BETHESDA LINE
PALES AGAINST NYC
Another Robert Dyer @ Bethesda Row Exclusive
While New York's iPhone fanatics waited outside every night for the last week, ahead of today's iPhone release, Bethesda Row's Apple sidewalk was dead, dead, dead.
You may be forced to relinquish your Hipster Cards, Bethesda, should Forbes and the other "Top 10 Towns for ________" curators get wind of this Apple Apostasy.
Fortunately, by last night at 7 PM, a contingent of 6 brave souls had stepped forward to save us from an international embarrassment. Yes, 6 people who realized that blankety-blank percent of life is just showing up, finally showed up. As the hours passed, more joined them, to spend the night in the warm glow of the Apple logo, with promises of nothing more than a few slices of pizza. Maybe.
If it seemed that there were more reporters asking questions than actual iPhone buyers in line, well, it wasn't just your night-before giddiness getting the best of you. That Mix 107.3 van out front? Uh, actually, they were across the street for the dog event on Bethesda Lane at Redwood. Arf!
Personally, I think the new iPhone is a worthy competitor that does get trumped in several categories by the Samsung Galaxy S III. There should be a good turnout throughout the morning, but it's too late to put the genie back in the bottle: the fact is, the excitement level just wasn't there. We know that, because the live bodies weren't there lined up all week outside the store.

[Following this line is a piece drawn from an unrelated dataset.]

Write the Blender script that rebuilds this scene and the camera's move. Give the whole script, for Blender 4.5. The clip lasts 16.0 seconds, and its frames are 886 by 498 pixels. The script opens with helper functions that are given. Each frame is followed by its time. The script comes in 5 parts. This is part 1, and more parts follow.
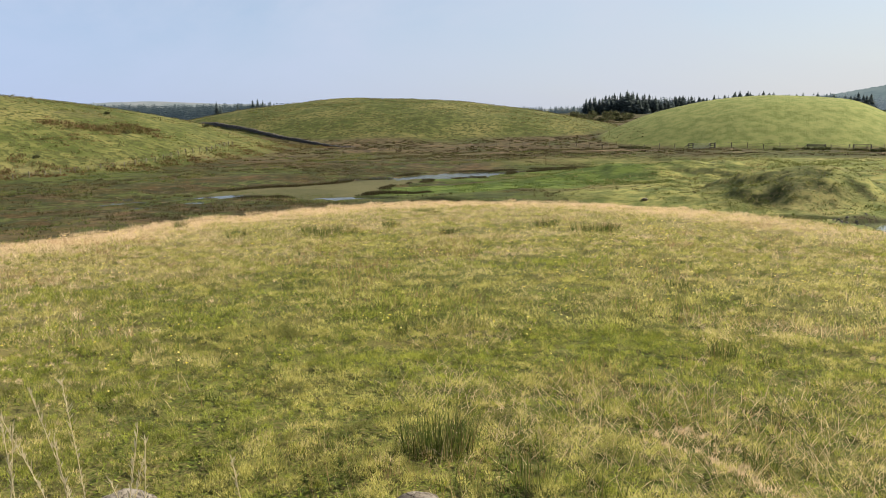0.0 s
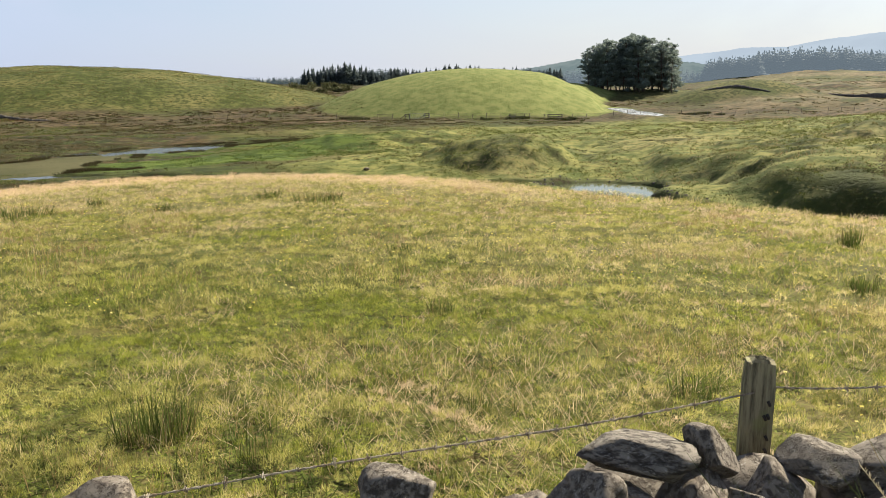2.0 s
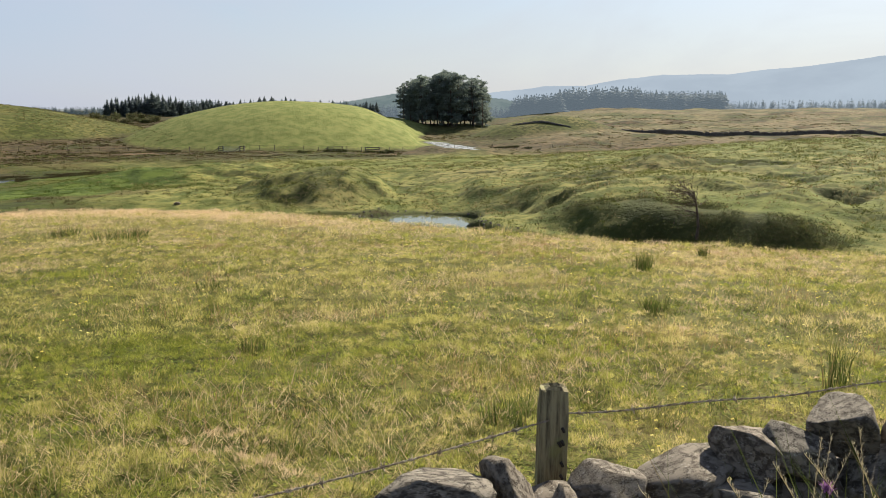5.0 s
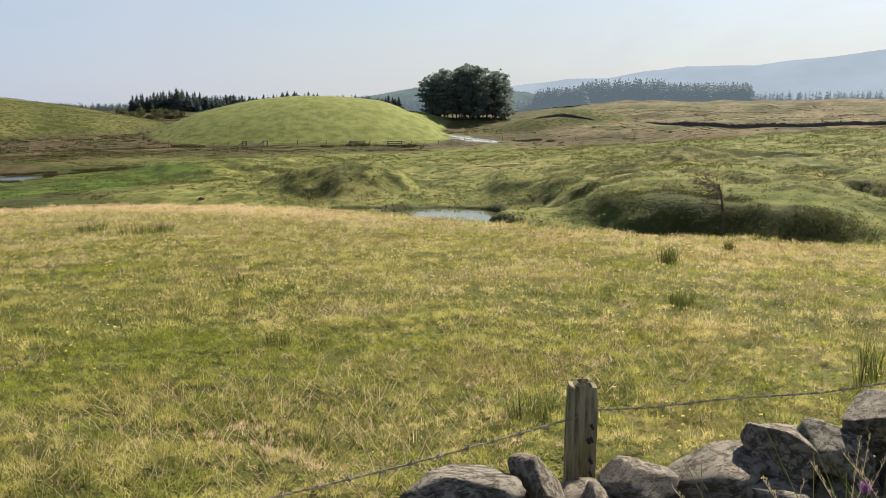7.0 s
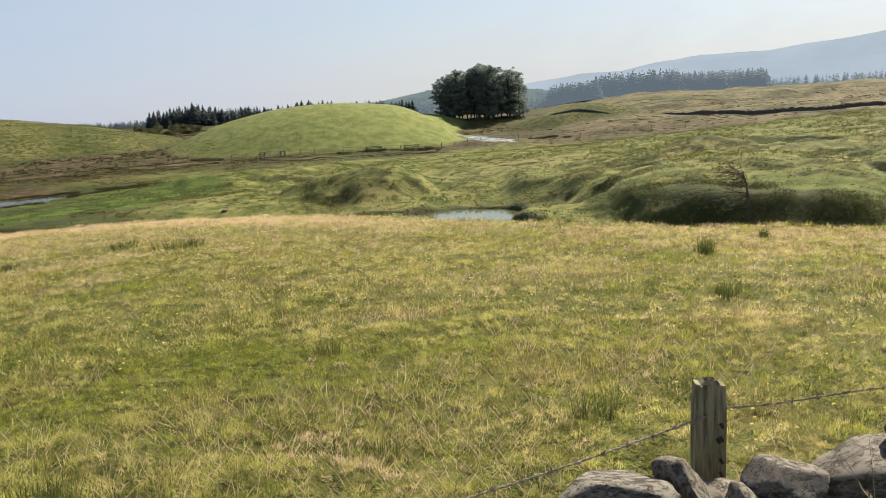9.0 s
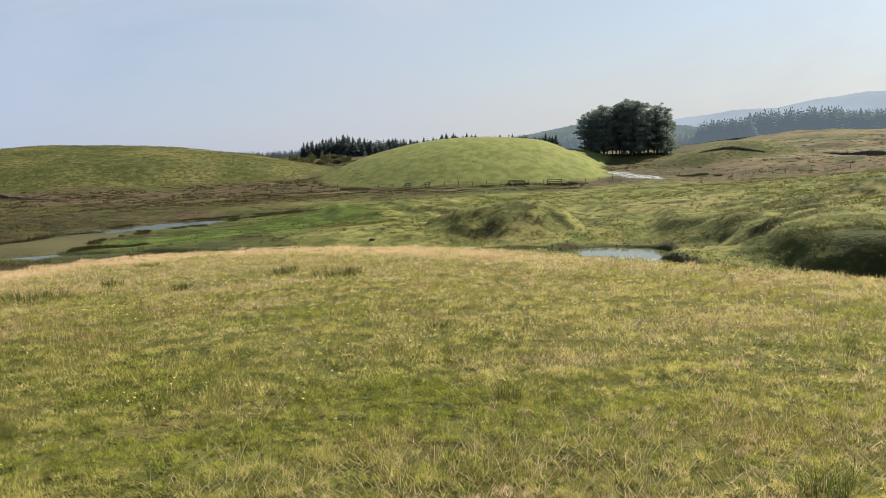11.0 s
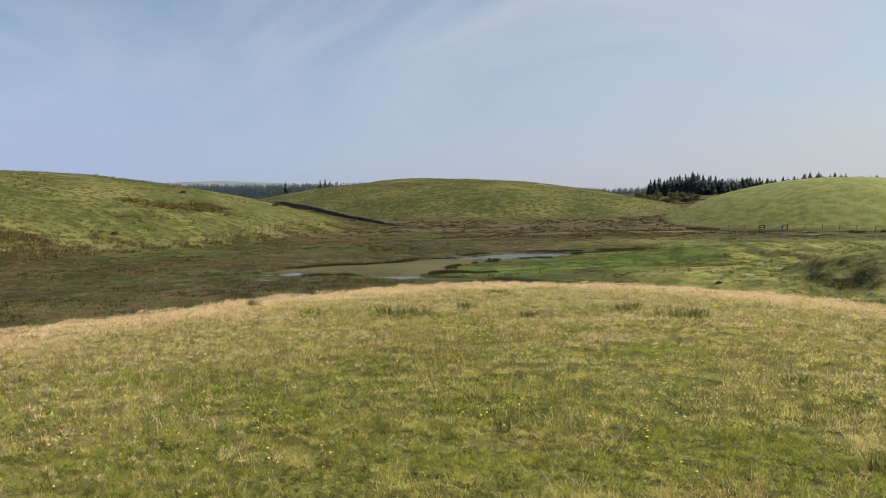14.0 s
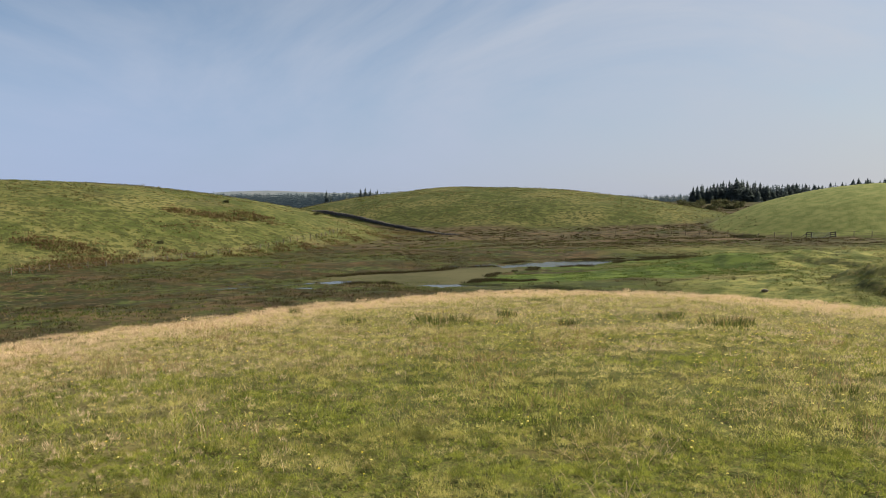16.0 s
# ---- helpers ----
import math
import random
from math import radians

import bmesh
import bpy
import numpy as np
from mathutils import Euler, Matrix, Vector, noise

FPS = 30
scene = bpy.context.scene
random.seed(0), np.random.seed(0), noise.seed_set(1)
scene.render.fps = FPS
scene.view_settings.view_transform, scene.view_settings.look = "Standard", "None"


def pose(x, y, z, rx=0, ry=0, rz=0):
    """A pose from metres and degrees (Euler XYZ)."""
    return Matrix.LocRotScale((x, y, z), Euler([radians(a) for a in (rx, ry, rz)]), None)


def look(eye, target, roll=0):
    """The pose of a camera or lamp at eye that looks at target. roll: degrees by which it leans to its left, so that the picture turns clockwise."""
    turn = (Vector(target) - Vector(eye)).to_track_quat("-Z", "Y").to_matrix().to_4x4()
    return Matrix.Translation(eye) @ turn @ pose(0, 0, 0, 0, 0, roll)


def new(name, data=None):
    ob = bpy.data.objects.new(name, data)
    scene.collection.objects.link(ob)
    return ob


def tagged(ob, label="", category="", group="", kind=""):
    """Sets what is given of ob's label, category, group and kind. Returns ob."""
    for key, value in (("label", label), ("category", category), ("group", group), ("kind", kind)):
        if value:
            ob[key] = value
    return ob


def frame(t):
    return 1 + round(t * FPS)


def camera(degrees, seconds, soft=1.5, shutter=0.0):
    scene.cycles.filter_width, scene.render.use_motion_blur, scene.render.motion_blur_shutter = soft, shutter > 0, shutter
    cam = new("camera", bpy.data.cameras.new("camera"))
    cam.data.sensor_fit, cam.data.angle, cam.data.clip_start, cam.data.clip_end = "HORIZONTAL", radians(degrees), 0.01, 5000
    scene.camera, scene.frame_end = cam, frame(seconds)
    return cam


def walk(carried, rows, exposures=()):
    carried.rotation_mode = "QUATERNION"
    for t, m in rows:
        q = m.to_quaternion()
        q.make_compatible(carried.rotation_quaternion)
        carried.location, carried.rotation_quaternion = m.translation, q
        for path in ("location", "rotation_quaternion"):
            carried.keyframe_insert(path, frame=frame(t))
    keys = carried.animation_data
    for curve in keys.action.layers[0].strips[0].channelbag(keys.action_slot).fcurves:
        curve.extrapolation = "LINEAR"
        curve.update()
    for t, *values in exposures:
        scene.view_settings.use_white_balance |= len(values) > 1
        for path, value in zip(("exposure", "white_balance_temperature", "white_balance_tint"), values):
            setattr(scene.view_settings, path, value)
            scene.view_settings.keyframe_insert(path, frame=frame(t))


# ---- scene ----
cam = camera(58.21, 16.0, soft=0.5)
EYE = 2.1
# seconds, x, y, height over the first eye, pitch, roll, yaw
PATH = [
    (0.0, 0.000, 0.000, 0.000, -9.49, 0.69, -0.00),
    (0.5, 0.019, 0.022, -0.022, -10.47, 0.62, -5.83),
    (1.0, 0.032, 0.013, -0.033, -11.18, 0.52, -10.63),
    (1.5, 0.064, 0.024, -0.049, -11.62, 0.55, -15.28),
    (2.0, 0.084, 0.026, -0.051, -11.68, 0.38, -19.68),
    (2.5, 0.105, 0.034, -0.053, -11.27, 0.23, -23.25),
    (3.0, 0.118, 0.034, -0.048, -10.70, 0.17, -26.12),
    (3.5, 0.137, 0.037, -0.047, -10.10, 0.14, -28.73),
    (4.0, 0.154, 0.041, -0.050, -9.63, 0.09, -30.99),
    (4.2, 0.165, 0.045, -0.052, -9.47, 0.03, -31.76),
    (6.3, 0.207, 0.090, -0.058, -9.38, -0.43, -32.84),
    (6.5, 0.199, 0.087, -0.056, -9.44, -0.38, -32.42),
    (7.0, 0.197, 0.093, -0.058, -9.81, 0.08, -31.00),
    (7.5, 0.162, 0.092, -0.058, -10.14, 0.87, -29.67),
    (8.0, 0.119, 0.095, -0.049, -10.34, 1.84, -28.95),
    (8.2, 0.099, 0.100, -0.050, -10.33, 2.26, -28.81),
    (10.3, -0.267, 0.666, -0.033, -7.67, 3.98, -31.58),
    (10.5, -0.300, 0.697, -0.013, -7.26, 3.38, -28.98),
    (11.0, -0.358, 0.745, 0.009, -6.86, 1.89, -19.93),
    (11.5, -0.417, 0.747, -0.010, -6.91, 0.67, -11.25),
    (12.0, -0.451, 0.686, 0.005, -6.57, 0.14, -5.51),
    (12.5, -0.465, 0.675, 0.010, -5.90, 0.04, -1.89),
    (13.0, -0.485, 0.674, 0.011, -5.17, 0.09, 0.86),
    (13.5, -0.499, 0.653, 0.007, -4.40, 0.24, 2.90),
    (14.0, -0.506, 0.663, -0.001, -3.76, 0.44, 4.47),
    (14.5, -0.518, 0.657, -0.004, -3.38, 0.58, 5.51),
    (15.0, -0.521, 0.672, -0.010, -3.20, 0.66, 6.28),
    (15.5, -0.519, 0.698, -0.013, -3.15, 0.74, 6.87),
    (16.0, -0.514, 0.679, -0.013, -3.13, 0.70, 7.31),
]
walk(cam, [(t, pose(x, y, EYE + z, 90 + pitch, roll, yaw)) for t, x, y, z, pitch, roll, yaw in PATH],
     [(0.0, 1.39), (1.5, 1.52), (4.0, 1.34), (6.3, 1.28), (8.2, 1.36), (10.3, 1.24), (11.0, 1.24), (12.5, 1.18), (14.5, 1.09), (16.0, 1.07)])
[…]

iPhone 5 is anything but a failure. But the response here in Bethesda is a warning to Apple: the quality is there, but the magic is gone. What's needed in an iPhone 6, is a feature, a concept, a revolution that brings the magic back. What that is, has never been up to us, the consumer; Steve Jobs gave us products and features we never imagined or thought we needed. The problem now is that Steve Jobs is gone. Let's face it, the Google Glass presentation blew away any of the post-Jobs Apple product reveals.
Jobs/Apple fans like me will always have a nostalgia and affinity for the brand. But it takes more than that to excite the masses.
After finding 6 people outside the Apple Store T-minus 12 hours before iPhone 5, I do know what Apple needs to address. "Help Wanted: Visionary."
2 comments:
Samsung is mostly just copying Apple and not innovating on their own. I agree Apple's latest phone is just an incremental update but it's difficult to come up with ground breaking innovations on a yearly basis. A good example is Microsoft which has a huge budget but still can't seem to win in this space.
It is difficult to keep generating must-have products every year. In that respect, Apple's success has perhaps raised unrealistic expectations. My guess is that they have at least one more Steve Jobs creation under development. One with which he had greater input on than iPhone 5. I can't help but notice that competitors have made their greatest strides when Jobs' health reduced his level of involvement.
The Galaxy S III is hard to top. 4.7 really beats 4.0 screens, and any map program without Street View just immediately seems like a runner up.
But iPhone 5 is still a great phone in most other respects.